6. Look at how big-box cabinets are constructed.
How are the drawers and cabinet corners constructed and reinforced? Look for whether the big-box cabinets have butt or rabbet (notched) joints held together with staples. Watch out for these low-quality construction methods in cabinet drawers — especially in drawers with bottoms made from particle board, which also tend to sag.
Cabinet Corp drawers feature dovetailed construction. The sides are maple or birch, and at least ⅝” thick; the bottom of the drawer is usually made from plywood. Our craftsmen attach the drawer bottom to the sides using dado (groove joints), then glue and nail it into position. The sides use dovetail joints, which add strength to the drawer structure.
7. I-beam construction adds strength and helps maintain cabinet shape.
Most cabinets from the big-box store have low-quality corner gussets, often with plastic braces, although you will find some braces in wood or metal. The corner pieces usually get stapled to the corners – the intention is to help the cabinet hold its shape.
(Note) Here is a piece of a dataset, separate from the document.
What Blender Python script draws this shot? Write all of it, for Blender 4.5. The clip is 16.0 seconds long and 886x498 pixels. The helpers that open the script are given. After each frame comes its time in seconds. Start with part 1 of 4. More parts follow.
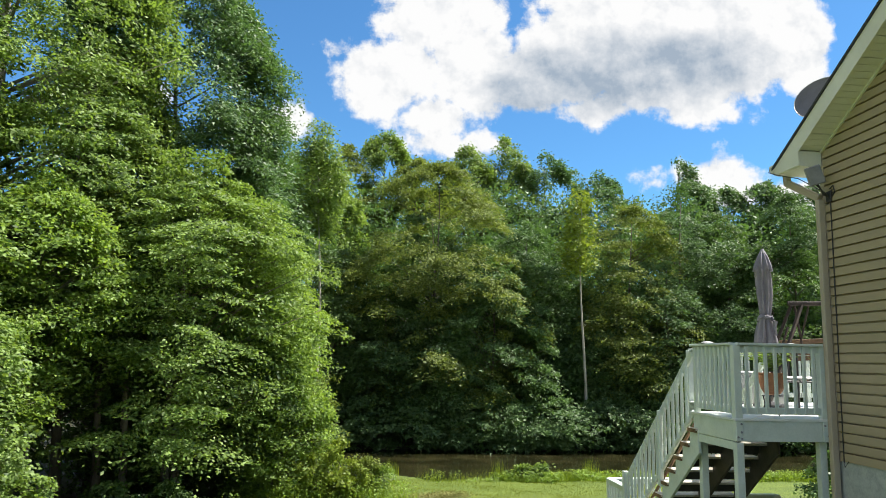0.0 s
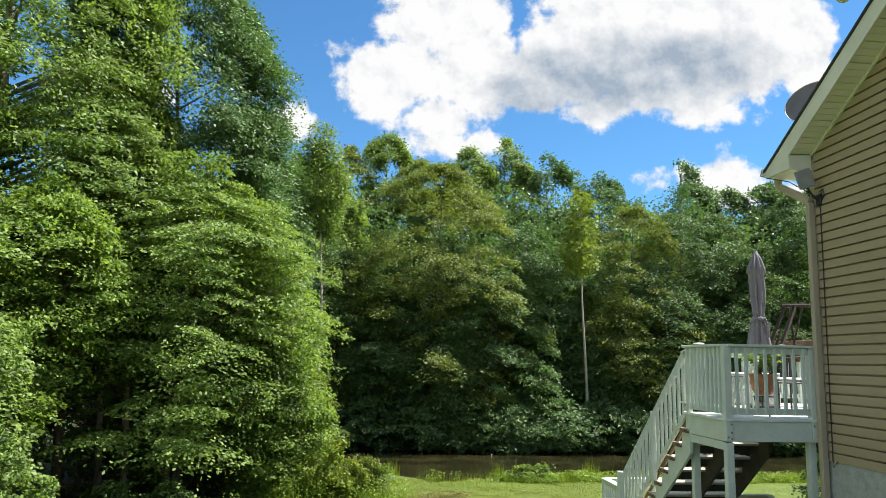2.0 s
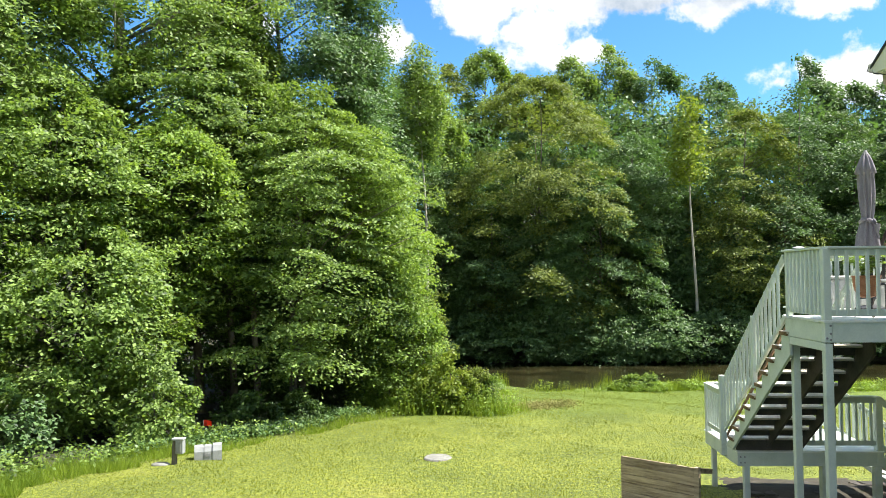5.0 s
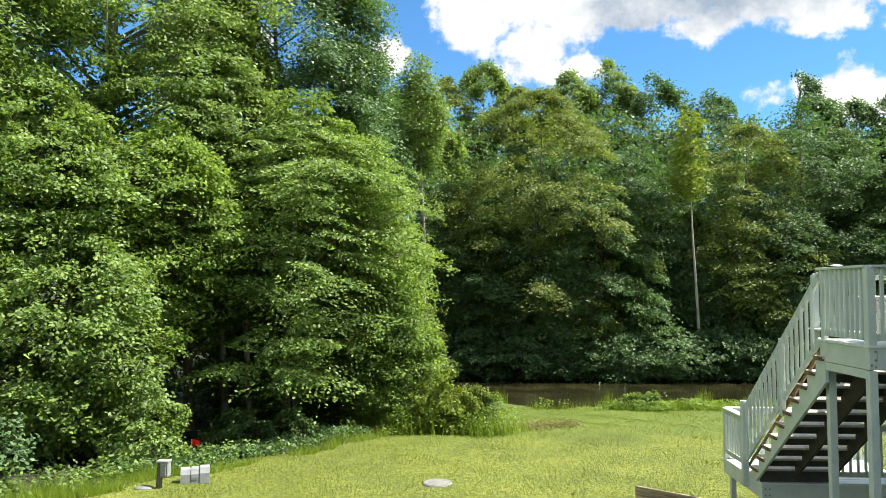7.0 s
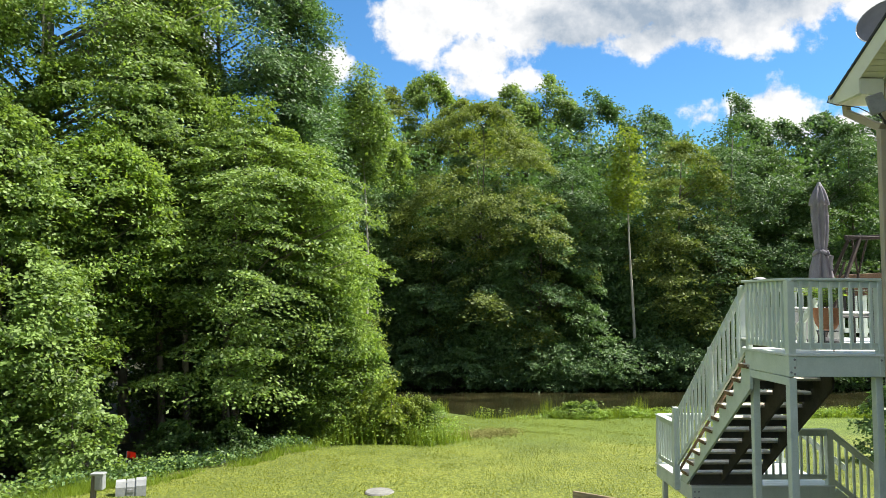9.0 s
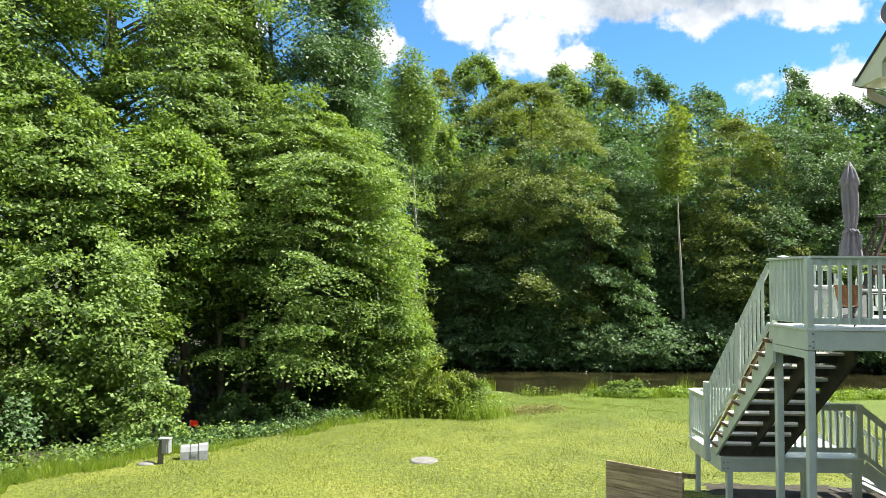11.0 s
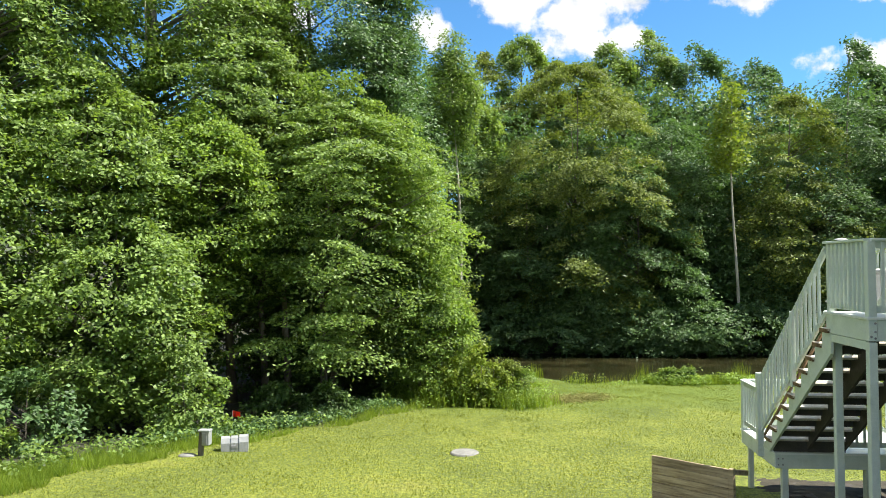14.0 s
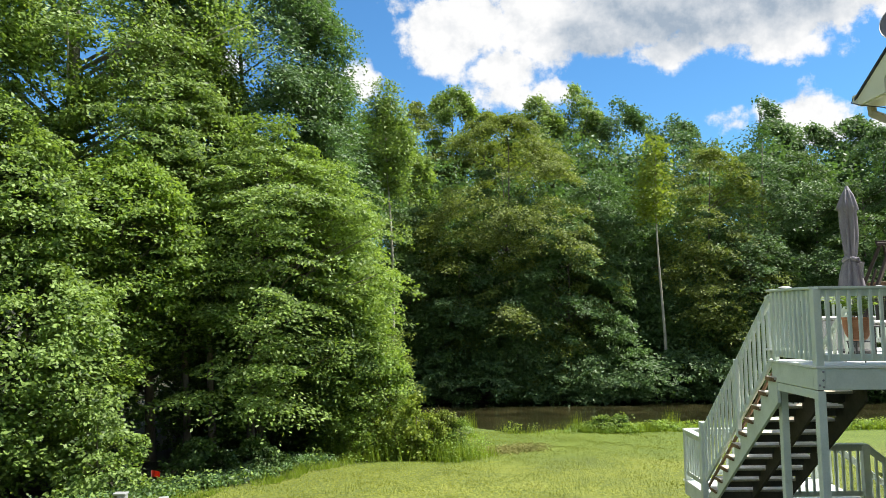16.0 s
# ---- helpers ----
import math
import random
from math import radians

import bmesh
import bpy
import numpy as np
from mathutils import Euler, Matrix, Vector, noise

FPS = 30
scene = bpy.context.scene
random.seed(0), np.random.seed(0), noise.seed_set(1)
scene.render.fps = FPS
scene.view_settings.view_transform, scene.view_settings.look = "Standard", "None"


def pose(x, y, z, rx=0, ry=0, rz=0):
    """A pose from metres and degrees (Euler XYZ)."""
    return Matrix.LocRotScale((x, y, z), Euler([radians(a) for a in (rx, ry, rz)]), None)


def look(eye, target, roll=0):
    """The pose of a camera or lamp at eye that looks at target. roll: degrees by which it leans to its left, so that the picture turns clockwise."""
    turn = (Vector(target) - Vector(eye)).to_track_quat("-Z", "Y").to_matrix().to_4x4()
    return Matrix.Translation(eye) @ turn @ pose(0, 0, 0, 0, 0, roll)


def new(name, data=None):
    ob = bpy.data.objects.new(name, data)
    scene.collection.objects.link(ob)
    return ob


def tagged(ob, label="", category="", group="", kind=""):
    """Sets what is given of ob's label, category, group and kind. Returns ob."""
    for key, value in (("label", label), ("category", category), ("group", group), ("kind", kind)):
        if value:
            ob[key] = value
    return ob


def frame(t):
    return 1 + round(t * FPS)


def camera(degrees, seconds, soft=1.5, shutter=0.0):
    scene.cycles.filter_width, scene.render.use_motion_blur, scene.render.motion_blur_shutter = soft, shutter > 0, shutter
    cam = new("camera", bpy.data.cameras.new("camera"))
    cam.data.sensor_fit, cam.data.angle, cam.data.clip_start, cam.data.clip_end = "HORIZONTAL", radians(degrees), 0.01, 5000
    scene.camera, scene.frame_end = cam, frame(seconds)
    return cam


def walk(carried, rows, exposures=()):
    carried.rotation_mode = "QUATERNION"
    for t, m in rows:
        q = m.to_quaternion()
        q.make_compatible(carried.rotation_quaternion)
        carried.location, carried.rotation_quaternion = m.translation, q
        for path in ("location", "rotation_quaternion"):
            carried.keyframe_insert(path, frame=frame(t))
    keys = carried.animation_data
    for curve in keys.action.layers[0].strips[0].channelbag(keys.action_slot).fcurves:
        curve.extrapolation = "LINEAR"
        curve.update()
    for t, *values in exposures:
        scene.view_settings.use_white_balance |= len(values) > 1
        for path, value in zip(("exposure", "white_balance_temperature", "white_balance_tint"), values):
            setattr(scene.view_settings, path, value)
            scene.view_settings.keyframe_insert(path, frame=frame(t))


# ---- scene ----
# Camera and its walk: y runs away from the viewer along the house wall, z = 0 is the lawn beside the deck.
cam = camera(62.21, 16.0, soft=0.6)
PATH = [
    (0, -4.663, -9.018, 4.211, -5.820, 8.566, 1.115),
    (0.5, -4.643, -9.063, 4.227, -5.572, 8.760, 1.021),
    (1, -4.623, -9.110, 4.209, -5.592, 8.913, 1.201),
    (1.5, -4.614, -9.149, 4.216, -5.484, 9.128, 1.306),
    (2, -4.560, -9.162, 4.211, -5.577, 8.632, 1.192),
    (2.5, -4.533, -9.248, 4.190, -5.411, 8.877, 1.127),
    (3, -4.565, -9.393, 4.193, -5.030, 8.366, 0.847),
    (3.5, -4.532, -9.460, 4.185, -5.427, 8.488, 1.164),
    (4, -4.431, -9.678, 4.176, -1.340, 6.575, 2.390),
    (4.2, -4.405, -9.734, 4.168, -0.702, 5.822, 1.141),
    (4.5, -4.382, -9.803, 4.160, 2.317, 2.697, -0.223),
    (4.7, -4.406, -9.760, 4.146, 2.544, 2.147, -0.536),
    (6.8, -4.623, -8.882, 4.187, 2.913, 3.216, -0.060),
    (7, -4.652, -8.835, 4.191, 2.201, 3.236, 0.053),
    (7.5, -4.787, -8.777, 4.238, -2.330, 3.193, 0.085),
    (8, -4.829, -8.846, 4.231, -3.213, 3.628, 0.471),
    (8.5, -4.781, -8.878, 4.231, -3.685, 3.742, 0.534),
    (9, -4.692, -9.054, 4.190, -2.314, 4.022, 0.314),
    (9.2, -4.710, -9.237, 4.161, -0.274, 4.098, -0.581),
    (11.5, -4.413, -9.775, 4.133, 2.607, 2.195, 0.641),
    (12, -4.385, -9.801, 4.135, 4.140, 1.865, 0.679),
    (12.5, -4.410, -9.809, 4.134, 4.726, 0.544, 0.056),
    (13, -4.446, -9.927, 4.150, 6.055, -0.237, -0.716),
    (13.5, -4.282, -9.489, 4.187, 5.655, 0.604, -0.835),
    (14, -4.212, -9.252, 4.194, 5.538, 1.410, -0.443),
    (14.5, -4.344, -9.141, 4.258, 3.739, 4.452, -0.072),
    (15, -4.461, -9.091, 4.230, 2.034, 4.774, -0.277),
    (15.5, -4.464, -8.949, 4.223, 1.170, 4.897, -0.510),
    (16, -4.445, -8.851, 4.209, -0.014, 5.077, -0.552),
]
EXPOSURES = [(0.0, 0.8), (3.7, 0.8), (4.4, 1.15), (4.7, 1.2), (7.0, 1.0), (7.6, 0.85), (9.2, 0.9), (11.5, 1.2), (12.5, 1.3), (13.5, 1.25), (14.1, 0.95), (14.6, 0.82), (16.0, 0.82)]
walk(cam, [(t, pose(x, y, z, 90 + pitch, 0, yaw) @ pose(0, 0, 0, 0, 0, roll)) for t, x, y, z, yaw, pitch, roll in PATH], EXPOSURES)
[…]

I-beam construction involves ½” stretchers used on base kitchen cabinets. The stretchers use a dado joint and hold all four sides of the cabinet, giving extra strength to the unit. The beams help maintain the cabinet shape over the long term, and also protect it during transportation and fitting..
Beyond the considerations discussed above, be sure to look for well-applied, durable exterior cabinet finishes that will hold up to daily use in the kitchen or bathroom. Watch for colors or styles that might be “in vogue” now, but could lose favor after a few years and cause a dip in resale value for your clients.
It’s your responsibility as a contractor to provide the best cabinet for your client’s budget. Your knowledge and expertise can help safeguard your clients from installing attractive but lower-quality cabinetry they might have to replace in 5 to 10 years instead of high-quality, all-wood cabinetry that will last 20-30 years.